This is an anthology of strong new songs by a great bunch of bands, all calling themselves Foo Fighters. You get the speed-of-light Foos in "The Pretender," the glam-candy Fighters in "Long Road to Ruin," the Southern-rock stompers who butt in with "Summers End" and the goth folkies on "Stranger Things Have Happened." Singer-guitarist and ex-Nirvana drummer Dave Grohl used to spread this variety across whole albums — the one-man power pop of 1995's Foo Fighters; the real-band slam of '97's The Colour and the Shape; the unplugged CD in the 2005 set In Your Honor. He has finally figured out how to make one record out of all that leeway.

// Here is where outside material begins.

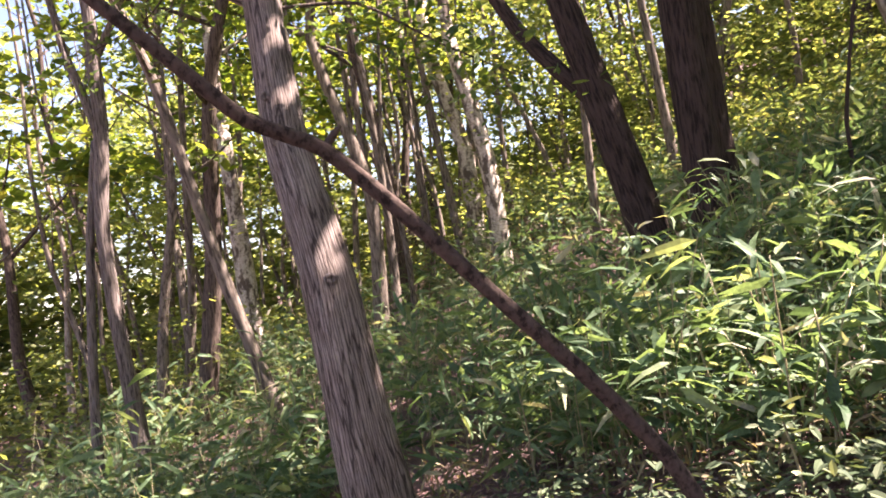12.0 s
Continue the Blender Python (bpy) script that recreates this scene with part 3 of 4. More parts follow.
_near_tree = [o for o in bpy.data.objects if o.name.startswith("grey_barked_tree")][0]
knot(_near_tree, (-7.765, -0.262, 1.832), (.03, .034, .042), 1)
knot(_near_tree, (-7.84, -0.285, 2.12), (.022, .026, .03), 2)
knot(_near_tree, (-7.61, -0.225, 1.42), (.018, .022, .03), 5)
knot(_near_tree, (-7.435, -0.105, 0.975), (.02, .04, .034), 4)
_trunk = [o for o in _near_tree.children if o.name.startswith("trunk")][0]
_g = Geo()
limb(_g, np.array([(-7.462, -0.055, 0.98), (-7.5, -0.05, 1.1), (-7.548, -0.052, 1.22), (-7.6, -0.058, 1.36), (-7.636, -0.064, 1.47)]) - np.array(_near_tree.location), [.004, .007, .008, .006, .003], n=6, rough=0.1, seed=4)
part("crack", _g.mesh("crack", M_BARK_DARK), _trunk, "dark open crack in the bark")
drooping_spray(_near_tree, [(-8.08, -0.2, 2.75), (-8.0, 0.4, 2.75), (-7.85, 0.9, 2.4), (-7.7, 1.4, 2.1)], 0.4, 330, 0.09, 10)
drooping_spray(_near_tree, [(-8.15, -0.25, 3.1), (-8.5, -0.6, 3.3), (-9.0, -0.9, 3.1), (-9.4, -1.5, 2.9)], 0.4, 330, 0.09, 11)
# thick trunk on the bank
# its high crown and two long limbs are unseen, added to cast shade below
_z = gz(3.25, 7.25)
_thick = big_trunk("thick_tree", [(3.75, 7.25, _z - .2), (3.58, 7.25, _z + .35), (3.38, 7.25, _z + .85), (3.28, 7.27, _z + 1.5), (3.25, 7.3, _z + 2.6), (3.3, 7.5, _z + 5), (3.4, 8, _z + 10)],
          [.36, .29, .265, .255, .25, .22, .1], M_BARK_THICK, "thick pinkish-grey trunk with a hollow at its foot", ([(3.4, 8, 10.5), (4.6, 7, 9.8), (2.6, 9.4, 10.4)], 1.15, 700, 0.18), 71, n=24,
          extra=[([(3.16, 7.4, 6.5), (2.4, 7.9, 7.9), (1.4, 8.9, 9.2), (-0.4, 9.5, 10.2)], [.1, .08, .06, .02]), ([(3.2, 7.55, 7.2), (2.4, 9.0, 8.8), (1.0, 10.4, 10.2), (-0.8, 11.0, 10.8)], [.09, .07, .05, .02])])
drooping_spray(_thick, [(3.27, 7.27, _z + 1.9), (2.9, 7.0, _z + 1.6), (2.4, 6.8, _z + 1.1), (1.9, 6.6, _z + 0.85), (1.4, 6.6, _z + 0.8)], 0.3, 480, 0.07, 6)
# tall tree at the top of the bank; unseen limbs and sprays added for shade
_z = gz(-3.41, 12.95)
_tall = big_trunk("tall_tree", [(-3.41, 12.95, _z - .2), (-3.41, 12.95, _z + .4), (-3.42, 12.97, _z + 2), (-3.4, 13.0, _z + 5), (-3.4, 13.1, _z + 12)], [.24, .2, .19, .17, .08], M_BARK, "grey-brown trunk above the bank, with unseen limbs added for shade",
          ([(-2.7, 10.7, 10.2), (-3.6, 10.1, 10.3), (-2.2, 6.8, 10.3), (-3.4, 12.6, 14), (-2.4, 13.6, 13.4)], 1.2, 650, 0.18), 73,
          extra=[([(-3.4, 12.9, 8.0), (-3.1, 11.4, 9.2), (-2.6, 9.6, 9.9), (-2.2, 7.0, 10.3)], [.1, .08, .06, .02]), ([(-3.4, 13.0, 9.0), (-4.2, 11.6, 9.9), (-4.0, 10.2, 10.4), (-3.3, 9.3, 10.4)], [.08, .06, .04, .015])])

# unseen leaves added overhead to shade bank and path, hung on the tall trees
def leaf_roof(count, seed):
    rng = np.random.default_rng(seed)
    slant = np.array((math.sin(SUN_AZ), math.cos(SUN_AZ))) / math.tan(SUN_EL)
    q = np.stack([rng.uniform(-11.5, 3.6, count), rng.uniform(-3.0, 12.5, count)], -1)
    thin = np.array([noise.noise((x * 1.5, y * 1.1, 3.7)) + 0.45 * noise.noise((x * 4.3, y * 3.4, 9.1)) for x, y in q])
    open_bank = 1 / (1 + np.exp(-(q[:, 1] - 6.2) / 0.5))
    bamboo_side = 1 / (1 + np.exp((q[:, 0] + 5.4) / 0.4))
    # denser leaves here keep sun off the grey and the dark trunks
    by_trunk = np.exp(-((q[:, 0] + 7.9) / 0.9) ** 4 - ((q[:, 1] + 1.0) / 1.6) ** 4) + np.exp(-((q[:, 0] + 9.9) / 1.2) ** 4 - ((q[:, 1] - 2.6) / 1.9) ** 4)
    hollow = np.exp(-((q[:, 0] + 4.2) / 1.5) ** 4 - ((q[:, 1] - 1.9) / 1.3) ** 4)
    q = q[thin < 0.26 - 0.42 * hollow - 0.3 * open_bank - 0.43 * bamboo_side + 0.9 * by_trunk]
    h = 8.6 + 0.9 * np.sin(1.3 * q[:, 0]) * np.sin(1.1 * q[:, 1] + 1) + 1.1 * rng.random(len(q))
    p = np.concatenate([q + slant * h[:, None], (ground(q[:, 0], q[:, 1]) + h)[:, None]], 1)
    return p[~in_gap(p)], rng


_shade_at, _rng = leaf_roof(52000, 83)
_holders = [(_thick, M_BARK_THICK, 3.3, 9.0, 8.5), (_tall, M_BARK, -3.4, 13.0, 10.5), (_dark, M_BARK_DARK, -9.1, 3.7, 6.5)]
_near_to = np.argmin([np.hypot(_shade_at[:, 0] - x, 0.7 * (_shade_at[:, 1] - y)) for _, _, x, y, _ in _holders], axis=0)
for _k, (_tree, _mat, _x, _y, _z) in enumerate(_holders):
    _p = _shade_at[_near_to == _k]
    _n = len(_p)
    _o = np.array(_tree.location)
    part("leaf_roof", scatter(Geo(), OVAL, _p - _o, _rng.random(_n) * 6.283, _rng.normal(size=_n) * .35 - .1, _rng.normal(size=_n) * .4, 0.25 * (.6 + .7 * _rng.random(_n))).mesh("leaf_roof", M_CROWN, False), _tree, "unseen high leaves added to shade the ground in patches")
    # unseen limbs added to carry the shading leaves
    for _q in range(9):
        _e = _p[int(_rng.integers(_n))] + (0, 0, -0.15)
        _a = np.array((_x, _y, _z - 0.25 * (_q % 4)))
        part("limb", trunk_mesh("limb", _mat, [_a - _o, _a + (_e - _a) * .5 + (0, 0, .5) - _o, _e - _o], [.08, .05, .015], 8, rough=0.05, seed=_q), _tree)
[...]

There are bumps — "Stranger Things" isn't strange enough (drums and fuzz would have helped) — and a disappointing finish: "Home," which is just Grohl on vocals, piano and too much melodrama. Grohl, guitarist Chris Shiflett, bassist Nate Mendel and drummer Taylor Hawkins make the same points about loss, defiance and rescue better earlier: in the machine-gun-guitar stutter of "Erase/Replace" (Grohl writes riffs like a drummer) and the shape-shifting "Let It Die," which starts with cautious acoustic questioning ("In too deep and out of time/Why'd you have to go and let it die?"), then blows up into a full-metal cross-examination.
And there is "Ballad of the Beaconsfield Miners," a fingerpicking ballet with guest guitarist Kaki King that sounds like it dropped in from an old Takoma Records anthology. Grohl wrote the instrumental after meeting a survivor of a 2006 mine collapse in Tasmania (while trapped underground, the miner asked for an iPod loaded with Foo songs to keep him company) and swore to record it. The track makes no sense, even in this eclecticism — except that Grohl is a man of his word.